Here we are, again, with Democrats behaving in their mysterious ways, acting against the public good and shutting down any public expression of discontent. What effect will the repression of public anger have at the polls in November? Turnout was average on June 5, in California. A year and a half after Trump’s inaugural, that doesn’t bode well.

Not calling out racists as forcefully as one should, in order to protect opposition leaders whose own behavior is suspect, is malpractice. Not encouraging Democrats, from one of the biggest podiums in the nation, to use a more strident tone, one that considers the diverse membership of the party, is malpractice. Not calling out the Democratic leadership for muting its own is wrong.

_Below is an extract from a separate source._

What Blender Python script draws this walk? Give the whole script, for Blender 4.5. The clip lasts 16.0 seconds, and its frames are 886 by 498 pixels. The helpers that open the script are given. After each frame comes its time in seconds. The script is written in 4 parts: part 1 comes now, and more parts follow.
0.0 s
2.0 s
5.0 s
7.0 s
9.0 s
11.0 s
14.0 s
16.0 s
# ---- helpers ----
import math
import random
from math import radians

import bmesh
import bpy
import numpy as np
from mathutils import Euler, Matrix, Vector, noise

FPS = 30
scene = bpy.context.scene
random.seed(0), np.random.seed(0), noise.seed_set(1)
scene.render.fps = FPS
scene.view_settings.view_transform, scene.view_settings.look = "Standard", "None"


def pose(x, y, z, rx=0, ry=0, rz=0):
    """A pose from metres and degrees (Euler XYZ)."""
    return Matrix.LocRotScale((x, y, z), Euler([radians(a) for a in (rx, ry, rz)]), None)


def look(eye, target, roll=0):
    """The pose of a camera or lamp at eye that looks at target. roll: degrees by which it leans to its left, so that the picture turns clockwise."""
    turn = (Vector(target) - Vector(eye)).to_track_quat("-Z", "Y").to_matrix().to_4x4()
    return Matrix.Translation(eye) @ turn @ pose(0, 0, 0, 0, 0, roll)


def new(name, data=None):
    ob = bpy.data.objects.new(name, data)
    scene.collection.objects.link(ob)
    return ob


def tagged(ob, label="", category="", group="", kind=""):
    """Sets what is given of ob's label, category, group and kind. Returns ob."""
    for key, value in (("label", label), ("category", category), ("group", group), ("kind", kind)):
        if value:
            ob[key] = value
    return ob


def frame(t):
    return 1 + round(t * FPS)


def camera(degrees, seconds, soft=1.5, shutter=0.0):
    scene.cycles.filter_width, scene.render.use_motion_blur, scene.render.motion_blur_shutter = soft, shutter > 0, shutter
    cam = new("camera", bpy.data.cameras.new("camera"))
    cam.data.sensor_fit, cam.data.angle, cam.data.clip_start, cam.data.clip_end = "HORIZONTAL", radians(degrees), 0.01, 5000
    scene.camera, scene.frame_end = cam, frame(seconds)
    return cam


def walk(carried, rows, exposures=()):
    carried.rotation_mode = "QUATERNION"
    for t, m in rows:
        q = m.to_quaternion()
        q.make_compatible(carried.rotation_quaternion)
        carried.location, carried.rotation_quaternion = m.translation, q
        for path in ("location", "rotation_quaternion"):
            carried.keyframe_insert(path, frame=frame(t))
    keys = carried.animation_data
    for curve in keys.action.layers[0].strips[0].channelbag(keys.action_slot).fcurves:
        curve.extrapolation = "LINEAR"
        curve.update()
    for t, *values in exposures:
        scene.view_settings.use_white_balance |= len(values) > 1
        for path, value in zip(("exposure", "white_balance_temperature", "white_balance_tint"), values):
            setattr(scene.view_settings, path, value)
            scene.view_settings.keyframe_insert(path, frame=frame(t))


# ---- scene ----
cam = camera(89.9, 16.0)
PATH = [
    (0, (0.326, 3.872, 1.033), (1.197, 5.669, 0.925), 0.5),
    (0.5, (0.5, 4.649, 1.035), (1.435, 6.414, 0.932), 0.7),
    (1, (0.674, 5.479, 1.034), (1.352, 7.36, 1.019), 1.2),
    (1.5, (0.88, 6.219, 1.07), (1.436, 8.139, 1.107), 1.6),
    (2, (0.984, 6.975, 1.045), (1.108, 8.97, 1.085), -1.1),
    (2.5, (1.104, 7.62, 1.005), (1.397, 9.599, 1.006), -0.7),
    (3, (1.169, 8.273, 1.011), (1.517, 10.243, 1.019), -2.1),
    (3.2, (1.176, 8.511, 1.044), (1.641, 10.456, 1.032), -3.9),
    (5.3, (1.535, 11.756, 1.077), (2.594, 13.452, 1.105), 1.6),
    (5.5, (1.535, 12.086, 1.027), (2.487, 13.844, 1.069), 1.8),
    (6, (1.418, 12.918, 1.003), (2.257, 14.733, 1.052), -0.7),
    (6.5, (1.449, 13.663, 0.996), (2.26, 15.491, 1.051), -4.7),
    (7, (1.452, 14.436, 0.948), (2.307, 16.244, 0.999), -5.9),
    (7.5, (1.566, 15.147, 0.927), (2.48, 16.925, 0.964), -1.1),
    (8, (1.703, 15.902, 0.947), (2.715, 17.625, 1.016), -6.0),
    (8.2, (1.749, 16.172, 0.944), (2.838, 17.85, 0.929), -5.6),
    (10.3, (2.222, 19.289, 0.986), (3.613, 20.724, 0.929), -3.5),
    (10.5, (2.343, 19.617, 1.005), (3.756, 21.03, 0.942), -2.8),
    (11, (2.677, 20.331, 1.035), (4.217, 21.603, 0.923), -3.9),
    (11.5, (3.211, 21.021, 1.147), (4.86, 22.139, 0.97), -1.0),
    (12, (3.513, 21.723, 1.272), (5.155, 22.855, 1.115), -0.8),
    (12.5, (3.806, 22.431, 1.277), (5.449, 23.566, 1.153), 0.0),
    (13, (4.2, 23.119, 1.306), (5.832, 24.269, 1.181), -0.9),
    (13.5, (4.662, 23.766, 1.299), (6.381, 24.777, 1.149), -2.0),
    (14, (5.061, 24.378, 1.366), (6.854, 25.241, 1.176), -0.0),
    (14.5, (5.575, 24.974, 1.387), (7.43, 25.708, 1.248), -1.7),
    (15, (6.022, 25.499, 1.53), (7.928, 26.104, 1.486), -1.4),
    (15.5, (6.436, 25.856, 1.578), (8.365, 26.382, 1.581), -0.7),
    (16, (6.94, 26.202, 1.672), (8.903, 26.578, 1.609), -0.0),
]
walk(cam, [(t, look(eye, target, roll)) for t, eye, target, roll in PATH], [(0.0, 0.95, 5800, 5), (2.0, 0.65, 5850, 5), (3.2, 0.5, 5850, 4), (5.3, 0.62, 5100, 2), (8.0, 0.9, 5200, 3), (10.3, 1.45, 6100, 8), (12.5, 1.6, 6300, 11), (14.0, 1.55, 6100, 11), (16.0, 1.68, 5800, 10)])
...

As I wrote in my previous post:

As a public, we have been conditioned to compare everything, always. In the process of these comparisons, nuance goes right out the window. Why don’t we talk about each administration on its own merits, its own sets of guiding ethics principles? Why is Trump the evil yardstick by which everyone else is deemed saintly? The one-word answer? Deflection. This approach lets absolutely everyone other than the target completely off the hook.”

New York candidate for Attorney General, Zephyr Teachout, is calling for the abolition of ICE.  Democratic Rep. Mark Pocan has introduced a bill to abolish ICE, saying the agency is “tearing apart families and ripping the moral fabric of our nation.” Senator Kamala Harris has called for the abolition and remaking, from scratch, of ICE. Where is the leadership on this? Nowhere.

Trump is not the only ruler by which we measure wrong. Not Trump does not equal good. Not Trump is not a policy alternative.  What will it take for the Democratic leadership stand up and stand out?